Like all true satirists, Swift was predominantly a moralist, one who chastises the vices and follies of mankind in the name of virtue and common sense. Throughout his writing, Swift constantly raised the question of whether the achievements of civilization - its advancing technology, its institutions, its refinement of manners - cannot be seen as complex forms of barbarism. With this theme in mind, Swift wrote what he is best known for: "A Tale of a Tub" (1704), "Gulliver's Travels" (1726), and "A Modest Proposal" (1729). Swift's most powerful and best-known piece dealing with the plight of the Irish is known as "A Modest Proposal." With this proposal he brought into view the economic and social evils that plagued eighteenth-century Ireland. "A Modest Proposal" is a grimly ironic letter of advice in which a public-spirited citizen suggests that economic conditions could be alleviated if the children of poor parents were used as delicacies for gentlemen's dinner tables.
"In a Nutshell"
"A Modest Proposal" is a satirical proposal written by Jonathan Swift for the purpose of exploiting very important socioeconomic issues in a subtle and comic way. It is a proposal for "preventing children of poor people in Ireland from being a burden to their parents or country and for making them beneficial to the public."

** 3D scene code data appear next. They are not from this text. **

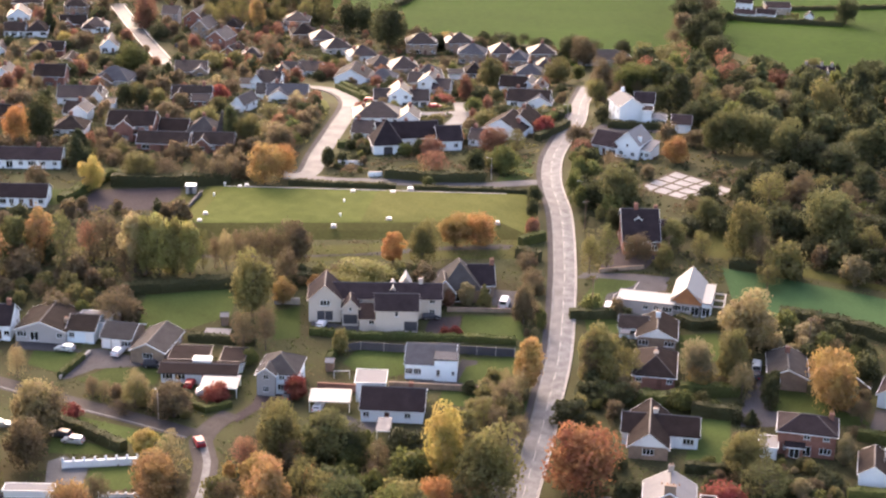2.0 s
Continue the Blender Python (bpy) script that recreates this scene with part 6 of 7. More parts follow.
tree(-18.3, 402.8, 11.6, 7.6, 'round', 'leaf_olive')
tree(-11.0, 415.2, 8.7, 8.4, 'round', 'leaf_amber')
tree(-5.0, 416.5, 8.4, 9.1, 'round', 'leaf_orange')
tree(7.7, 423.9, 4.6, 3.7, 'bush', 'leaf_rust')
tree(8.6, 445.8, 4.8, 3.9, 'bush', 'leaf_dark')
tree(-19.6, 457.1, 2.4, 3.6, 'bush', 'leaf_green')
tree(-7.2, 467.9, 7.1, 5.4, 'bush', 'leaf_dark')
tree(0.8, 470.0, 7.5, 7.4, 'bush', 'leaf_green')
tree(-18.7, 466.6, 7.8, 8.7, 'sparse', 'leaf_rust')
tree(-2.6, 473.1, 5.0, 6.1, 'bush', 'leaf_olive')
tree(7.9, 435.4, 5.3, 3.1, 'bush', 'leaf_dark')
tree(19.1, 452.4, 6.9, 3.9, 'bush', 'leaf_green')
tree(21.0, 466.6, 6.4, 4.7, 'bush', 'leaf_green')
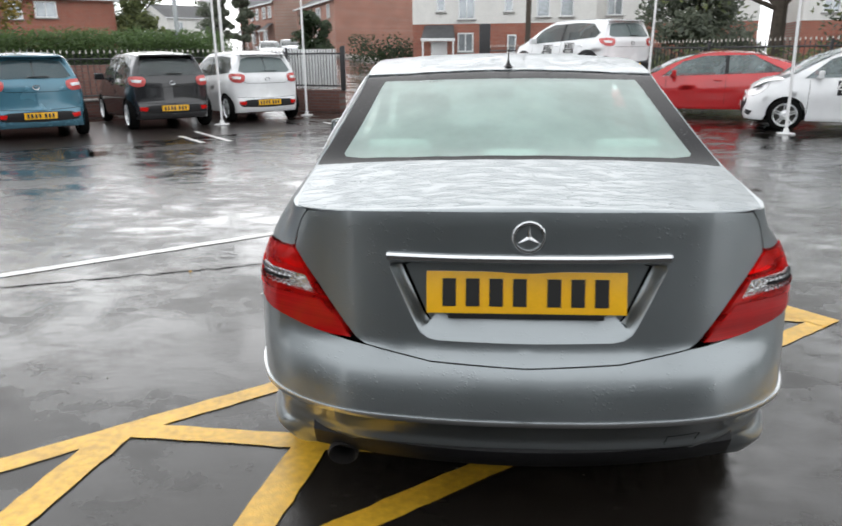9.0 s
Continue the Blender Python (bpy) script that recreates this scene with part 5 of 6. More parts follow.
    bm = bmesh.new()
    add_box(bm, (1.1 * hw, wb * 0.75, 0.10), (0, wb * 0.45, 0.42), 0.03)
    for x in (0.42 * hw, -0.42 * hw):
        seat_back(bm, Vector((x, wb * 0.48, 0.45)), 0.44, 0.80, 0.2, 0.06)
    seat_back(bm, Vector((0, wb * 0.12, 0.45)), 1.1, 0.62, 0.15, 0.06)
    add_box(bm, (1.55 * hw, 0.45, 0.30), (0, wb * 0.94, 0.64), 0.06)
    part("cabin", bm, DASH, car, "dark seats and dashboard")
    bm = bmesh.new()
    add_box(bm, (1.5 * hw, L - 0.5, 0.10), (0, (e - ro) / 2, 0.24), 0.02)
    part("underside", bm, DARK, car)
    # nose
    bm = bmesh.new()
    gr = [(K["smax"] - 0.44 * hw, 0.30), (K["smax"] - 0.60 * hw, 0.47), (K["smax"] - 0.58 * hw, 0.555), (K["smax"] - 0.5 * hw, 0.570), (K["smax"], 0.575), (K["smax"], 0.29)]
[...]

Swift begins his proposal by describing the sorts of morose settings a tourist would find himself in if ever he were to walk down the streets. From there, he skillfully includes computations he has made on the subjects of "breeders" and infants in order to support his ideas. Swift then casually exposes the core of his proposal which is to treat infants and young children like common livestock. They are to be bred, fed, then baked, broiled, sauted, what have you, to feed the upper class of England. If not for food, the children could also be used to make such leather fashion accessories such as gloves, purses, belts, etc. Although the idea of dining on an infant seems appalling, Swift rationalizes the situation by focusing on the positive aftermath: the number of Papists would be lessened; the lower class would have something of value in order to pay their bills; the nations stock would increase; the food (children) would become a symbol of fine dining; and it would be "a great inducement for marriage."
After stating his proposal, Swift politely excuses himself from it by mentioning that he has no children and his wife is past child-bearing stage. In other words, he found a way out of it. Clever guy.